_Exercise objective:_ Skip the pictures, please, and write out exactly the lines from the opening of the data through the line containing "UPPER = Surf(UG, WG, U)".

_Provided material:_

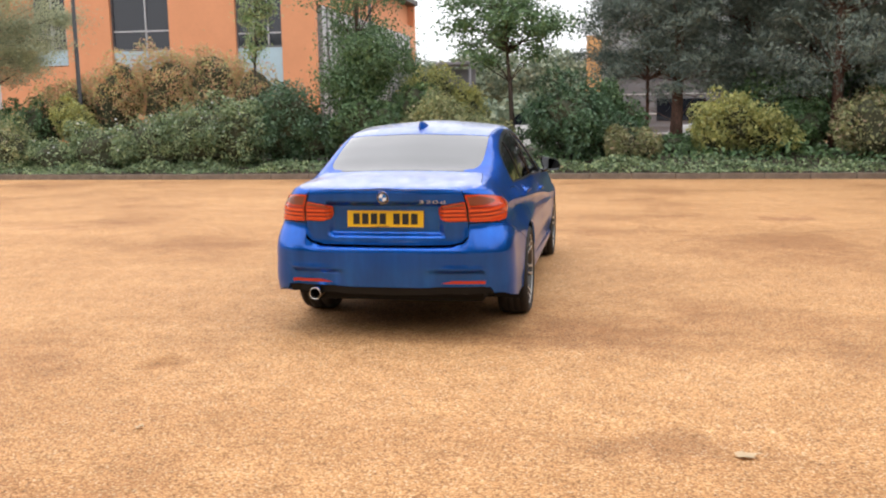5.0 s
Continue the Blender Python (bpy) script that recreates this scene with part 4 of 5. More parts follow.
# -- upper body: u as below, w from the waist (0) over the roof edge (2) to the middle (4) --
cols = np.array([
    # y, rB, rC, hB, hC, hD, hE
    (-0.05, 0.97, 0.90, 0.002, 0.004, 0.006, 0.008),
    (0.02, 0.97, 0.90, 0.010, 0.016, 0.024, 0.027),
    (0.13, 0.96, 0.89, 0.016, 0.030, 0.045, 0.048),
    (0.30, 0.945, 0.85, 0.030, 0.058, 0.078, 0.083),
    (0.50, 0.935, 0.81, 0.050, 0.095, 0.112, 0.118),
    (0.56, 0.93, 0.80, 0.062, 0.113, 0.128, 0.135),
    (0.80, 0.905, 0.765, 0.135, 0.205, 0.228, 0.236),
    (1.00, 0.89, 0.745, 0.190, 0.285, 0.312, 0.322),
    (1.19, 0.88, 0.725, 0.222, 0.350, 0.382, 0.393),
    (1.40, 0.872, 0.72, 0.255, 0.390, 0.425, 0.438),
    (1.80, 0.858, 0.708, 0.287, 0.420, 0.457, 0.472),
    (2.10, 0.855, 0.70, 0.285, 0.420, 0.460, 0.477),
    (2.40, 0.865, 0.715, 0.258, 0.392, 0.452, 0.475),
    (2.55, 0.885, 0.765, 0.205, 0.325, 0.412, 0.440),
    (2.80, 0.925, 0.845, 0.110, 0.195, 0.290, 0.318),
    (3.00, 0.95, 0.885, 0.045, 0.088, 0.172, 0.205),
    (3.20, 0.955, 0.885, 0.020, 0.036, 0.085, 0.103),
    (3.30, 0.95, 0.86, 0.022, 0.040, 0.078, 0.090),
    (3.60, 0.95, 0.84, 0.024, 0.036, 0.074, 0.082),
    (3.86, 0.95, 0.82, 0.026, 0.034, 0.072, 0.078),
    (4.10, 0.95, 0.80, 0.026, 0.032, 0.066, 0.072),
    (4.30, 0.95, 0.80, 0.020, 0.028, 0.056, 0.062),
    (4.65, 0.95, 0.80, 0.004, 0.008, 0.012, 0.014)])
ctl = [curve(cols[:, 0], cols[:, k]) for k in range(1, 7)]
WG = np.linspace(0, 4, 97)
U = np.zeros((len(UG), len(WG), 3))
for i, u in enumerate(UG):
    ref, _ = LOWER.sample(u, 0.97 if u < 2.4 else 0.7)
    zt = float(top_z(u if REAR0 <= u <= FRONT0 else ref[1]))
    A, _ = LOWER.sample(u, zt)
    y = float(A[1])
    rB, rC, hB, hC, hD, hE = [float(c(y)) for c in ctl]
    xs = [A[0], A[0] * rB, A[0] * rC, A[0] * rC * 0.5, 0, -A[0] * rC * 0.5]
    hs = [0, hB, hC, hD, hE, hD]
    t = [0, 1, 2, 3, 4, 5]
    U[i, :, 0] = curve(t, xs)(WG)
    U[i, :, 2] = zt + curve(t, hs)(WG)
    U[i, :, 1] = y
UPPER = Surf(UG, WG, U)


def uw(y, z):
    """Parameters on the upper body's flank from a side view place."""
    k = int(np.clip(np.searchsorted(UG, y) - 1, 0, len(UG) - 2))
    t = float((y - UG[k]) / (UG[k + 1] - UG[k]))
    column = U[k, :49, 2] * (1 - t) + U[k + 1, :49, 2] * t
    return (y, float(np.interp(z, column, WG[:49])))


def xyw(x, y):
    """Parameters on the upper body from a place in plan."""
    u = float(np.interp(y, U[40:120, 0, 1], UG[40:120])) if y < REAR0 else y
    k = int(np.argmin(np.abs(UG - u)))
    return (u, float(np.interp(-x, -U[k, :, 0], WG)))


def arch(hy, a0, a1, r=0.362, n=14):
    return [(hy + r * math.cos(radians(a0 + (a1 - a0) * k / n)), HUB_Z + r * math.sin(radians(a0 + (a1 - a0) * k / n))) for k in range(n + 1)]


def flowing(points, n=4):
    """A smooth line through the points, n steps between each two."""
    out = []
    for k in range(len(points) - 1):
        a, b, c, d = (points[max(0, min(len(points) - 1, k + j))] for j in (-1, 0, 1, 2))
        for i in range(n):
            t = i / n
            out.append(tuple(0.5 * (2 * b[q] + (c[q] - a[q]) * t + (2 * a[q] - 5 * b[q] + 4 * c[q] - d[q]) * t * t + (3 * b[q] - a[q] - 3 * c[q] + d[q]) * t ** 3) for q in (0, 1)))
    return out + [points[-1]]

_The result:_
5.0 s
Continue the Blender Python (bpy) script that recreates this scene with part 4 of 5. More parts follow.
# -- upper body: u as below, w from the waist (0) over the roof edge (2) to the middle (4) --
cols = np.array([
    # y, rB, rC, hB, hC, hD, hE
    (-0.05, 0.97, 0.90, 0.002, 0.004, 0.006, 0.008),
    (0.02, 0.97, 0.90, 0.010, 0.016, 0.024, 0.027),
    (0.13, 0.96, 0.89, 0.016, 0.030, 0.045, 0.048),
    (0.30, 0.945, 0.85, 0.030, 0.058, 0.078, 0.083),
    (0.50, 0.935, 0.81, 0.050, 0.095, 0.112, 0.118),
    (0.56, 0.93, 0.80, 0.062, 0.113, 0.128, 0.135),
    (0.80, 0.905, 0.765, 0.135, 0.205, 0.228, 0.236),
    (1.00, 0.89, 0.745, 0.190, 0.285, 0.312, 0.322),
    (1.19, 0.88, 0.725, 0.222, 0.350, 0.382, 0.393),
    (1.40, 0.872, 0.72, 0.255, 0.390, 0.425, 0.438),
    (1.80, 0.858, 0.708, 0.287, 0.420, 0.457, 0.472),
    (2.10, 0.855, 0.70, 0.285, 0.420, 0.460, 0.477),
    (2.40, 0.865, 0.715, 0.258, 0.392, 0.452, 0.475),
    (2.55, 0.885, 0.765, 0.205, 0.325, 0.412, 0.440),
    (2.80, 0.925, 0.845, 0.110, 0.195, 0.290, 0.318),
    (3.00, 0.95, 0.885, 0.045, 0.088, 0.172, 0.205),
    (3.20, 0.955, 0.885, 0.020, 0.036, 0.085, 0.103),
    (3.30, 0.95, 0.86, 0.022, 0.040, 0.078, 0.090),
    (3.60, 0.95, 0.84, 0.024, 0.036, 0.074, 0.082),
    (3.86, 0.95, 0.82, 0.026, 0.034, 0.072, 0.078),
    (4.10, 0.95, 0.80, 0.026, 0.032, 0.066, 0.072),
    (4.30, 0.95, 0.80, 0.020, 0.028, 0.056, 0.062),
    (4.65, 0.95, 0.80, 0.004, 0.008, 0.012, 0.014)])
ctl = [curve(cols[:, 0], cols[:, k]) for k in range(1, 7)]
WG = np.linspace(0, 4, 97)
U = np.zeros((len(UG), len(WG), 3))
for i, u in enumerate(UG):
    ref, _ = LOWER.sample(u, 0.97 if u < 2.4 else 0.7)
    zt = float(top_z(u if REAR0 <= u <= FRONT0 else ref[1]))
    A, _ = LOWER.sample(u, zt)
    y = float(A[1])
    rB, rC, hB, hC, hD, hE = [float(c(y)) for c in ctl]
    xs = [A[0], A[0] * rB, A[0] * rC, A[0] * rC * 0.5, 0, -A[0] * rC * 0.5]
    hs = [0, hB, hC, hD, hE, hD]
    t = [0, 1, 2, 3, 4, 5]
    U[i, :, 0] = curve(t, xs)(WG)
    U[i, :, 2] = zt + curve(t, hs)(WG)
    U[i, :, 1] = y
UPPER = Surf(UG, WG, U)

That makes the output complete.